UK – The UK’s Debt Management Office has launched a consultation on ultra-long dated government bonds following talks with the pension industry this summer.

The DMO said it has been asked by Chancellor Gordon Brown to consult the market about the possible introduction of around 50-year conventional and index-linked gilts and 50-year annuity type gilts.

The office has published a consultation document looking at the demand for such issues, the benefit to government and investors, issuance design and methods.

“As part of its continuous dialogue with investors, the DMO has already held informal talks this summer with several pension industry participants in order to gauge the size and nature of the industry’s demand for gilts going forward,” the DMO said.

“These talks suggested that demand for high-quality bonds from the UK pension industry and other investors is likely to increase in the future.”
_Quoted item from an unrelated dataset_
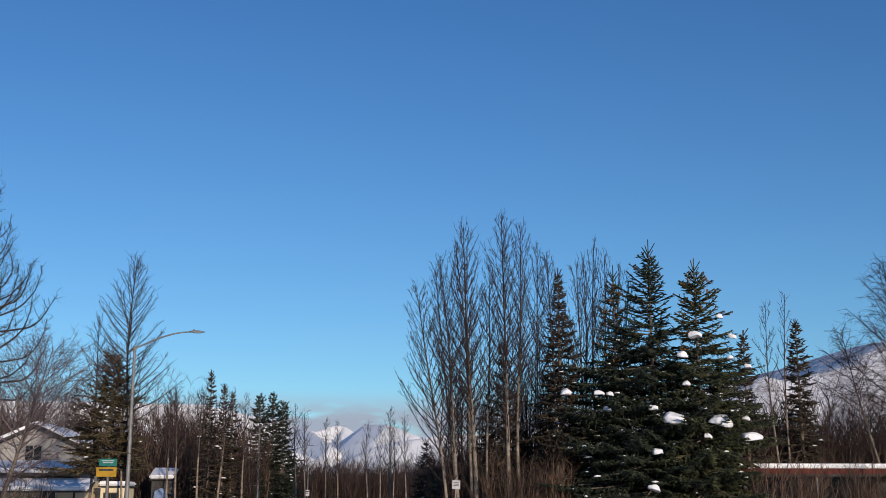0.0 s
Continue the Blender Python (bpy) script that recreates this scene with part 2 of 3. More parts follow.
def prism(name, outline, y0, y1, material, bevel=0.0):
    """An outline in x and z, drawn out from y0 to y1."""
    bm = bmesh.new()
    face = bm.faces.new([bm.verts.new((x, y0, z)) for x, z in outline])
    for v in [e for e in bmesh.ops.extrude_face_region(bm, geom=[face])["geom"] if isinstance(e, bmesh.types.BMVert)]:
        v.co.y = y1
    bmesh.ops.recalc_face_normals(bm, faces=bm.faces[:])
    if bevel:
        bmesh.ops.bevel(bm, geom=bm.edges[:], offset=bevel, segments=2, affect="EDGES")
    me = bpy.data.meshes.new(name)
    bm.to_mesh(me)
    bm.free()
    me.materials.append(material)
    return me


# ---- plants ----
Z = Vector((0, 0, 1))


def vec(rng, size=1.0):
    return Vector((rng.gauss(0, size), rng.gauss(0, size), rng.gauss(0, size)))


def grow(rng, p, d, length, r0, r1, steps, up, wobble, out):
    """A shoot that bends upward by up and wanders; appends its pieces to out and returns its points and ways."""
    pts, ways = [p.copy()], [d.copy()]
    for i in range(steps):
        d = (d + Z * up + vec(rng, wobble)).normalized()
        q = p + d * (length / steps)
        a, b = r0 + (r1 - r0) * i / steps, r0 + (r1 - r0) * (i + 1) / steps
        out.append((*p, *q, a, b))
        p = q
        pts.append(p.copy())
        ways.append(d.copy())
    return pts, ways


def along(pts, ways, f):
    k = min(int(f * (len(pts) - 1)), len(pts) - 2)
    g = f * (len(pts) - 1) - k
    return pts[k].lerp(pts[k + 1], g), ways[k + 1]


def aside(rng, d, angle):
    """A way that leaves d by about that angle, to a chance side."""
    s = d.cross(vec(rng)).normalized()
    a = radians(angle) * rng.uniform(0.75, 1.25)
    return (d * math.cos(a) + s * math.sin(a)).normalized()


def bare_tree(seed, height, girth=0.15, lean=(0, 0), crown=0.3, spread=3.0, angle=(60, 25), limbs=45, subs=3.2, twigs=3.0,
              up=0.06, sub_up=0.05, tip=0.06, wobble=0.035, full=0.35, thin=1.0, sub_long=0.42, fan=36, even=0.6, spur=0.5, taper=0.8, spurs=3.0, hook=0.0):
    """A leafless tree: pieces of its trunk, limbs and twigs. full: where up the crown it is widest (0 low, 1 high); hook: how far limb ends turn up."""
    rng = random.Random(seed)
    trunk, limb_list, fine = [], [], []
    n = 16
    bow = [rng.gauss(0, 0.009 * height) for _ in range(4)]
    pts = []
    for i in range(n + 1):
        f = i / n
        pts.append(Vector((lean[0] * f + bow[0] * math.sin(f * 3.1) + bow[2] * math.sin(f * 7) * 0.4,
                           lean[1] * f + bow[1] * math.sin(f * 3.1) + bow[3] * math.sin(f * 7) * 0.4, height * f)))
    ways = [(pts[min(i + 1, n)] - pts[max(i - 1, 0)]).normalized() for i in range(n + 1)]
    radius = lambda f: girth * (1 - f) ** 1.1 * (1.25 if f < 0.02 else 1) + 0.014
    for i in range(n):
        trunk.append((*pts[i], *pts[i + 1], radius(i / n), radius((i + 1) / n)))

    def shoots(p, w, long, size):
        """Short knobbly buds and side shoots along a branch."""
        for _ in range(int(long * spurs)):
            sp, sw = along(p, w, rng.uniform(0.15, 1.0))
            grow(rng, sp, aside(rng, sw, 48), rng.uniform(0.06, 0.17), size, size * 0.75, 1, 0.2, 0.05, fine)

    for k in range(limbs):
        f = crown + (0.985 - crown) * ((k + rng.random()) / limbs) ** 0.9
        p, d = along(pts, ways, f)
        g = (f - crown) / (1 - crown)
        wide = (0.35 + 0.65 * min(g / max(full, 0.01), 1.0)) if g < full else ((1 - g) / (1 - full)) ** taper
        long = spread * max(wide, 0.1) * rng.uniform(even, 1.12) + 0.25
        a = radians(angle[0] + (angle[1] - angle[0]) * g + rng.gauss(0, 5))
        turn = k * 2.4 + rng.gauss(0, 0.4)
        out = Vector((math.cos(turn), math.sin(turn), 0))
        way = (d * math.cos(a) + out * math.sin(a)).normalized()
        r = min(radius(f) * 0.6, 0.012 + 0.009 * long) * thin
        one = []
        if hook:
            mid = r * 0.5 + 0.007 * thin
            lp, lw = grow(rng, p, way, long * 0.66, r, mid, 6, up, wobble, one)
            ep, ew = grow(rng, lp[-1], lw[-1], long * 0.34, mid, 0.011 * thin, 6, hook, wobble * 1.6, one)
            lp, lw = lp + ep[1:], lw + ew[1:]
        else:
            lp, lw = grow(rng, p, way, long, r, 0.010 * thin, 8, up, wobble, one)
        limb_list.append(one)
        shoots(lp, lw, long, 0.011 * thin)
        side = 1
        for i in range(int(long * subs) + 1):
            h = 0.12 + 0.86 * (i + rng.random()) / (int(long * subs) + 1)
            sp, sw = along(lp, lw, h)
            sl = (sub_long * long * (1.05 - h) + 0.3) * rng.uniform(0.5, 1.15)
            flat = sw.cross(Z) * side + vec(rng, 0.45)
            side = -side
            b = radians(fan) * rng.uniform(0.7, 1.25)
            sd = (sw * math.cos(b) + (flat - sw * flat.dot(sw)).normalized() * math.sin(b)).normalized()
            tp, tw = grow(rng, sp, sd, sl, 0.0135 * thin, 0.008 * thin, 4, sub_up, wobble * 1.4, fine)
            shoots(tp, tw, sl * 0.6, 0.009 * thin)
            for _ in range(int(sl * twigs) + 1):
                qp, qw = along(tp, tw, rng.uniform(0.15, 1.0))
                grow(rng, qp, aside(rng, qw, fan), rng.uniform(0.35, 1.0) * spur, 0.0095 * thin, 0.0055 * thin, 2, tip, wobble * 1.6, fine)
    return trunk, limb_list, fine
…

A DMO spokesman said the office had talks with the National Association of Pension Funds and the Association of British Insurers. “In addition we talked to a number of pension fund managers/advisers/actuaries.” He did not name the schemes and firms.

The DMO said: “There are likely to be several factors at work here; not only demographic trends but also a possible change in risk management practices (i.e. closer matching of assets and liabilities, reflected in a shift from equities to bonds in pension portfolios) and the likelihood that a shift from defined benefit to defined contribution schemes will increase demand for annuities.”

It said that the issuance of so-called ‘longevity’ bonds – suggested by Bank of England governor Mervyn King recently - is not envisaged in 2005-06. But the idea might be revisited later.

Yesterday IPE quoted Ewen Cameron Watt, head of investment strategy and research at Merrill Lynch Investment Managers, as warning that institutions were buying long-dated government and corporate bonds "irrespective of price" due to the change in pension liabilities.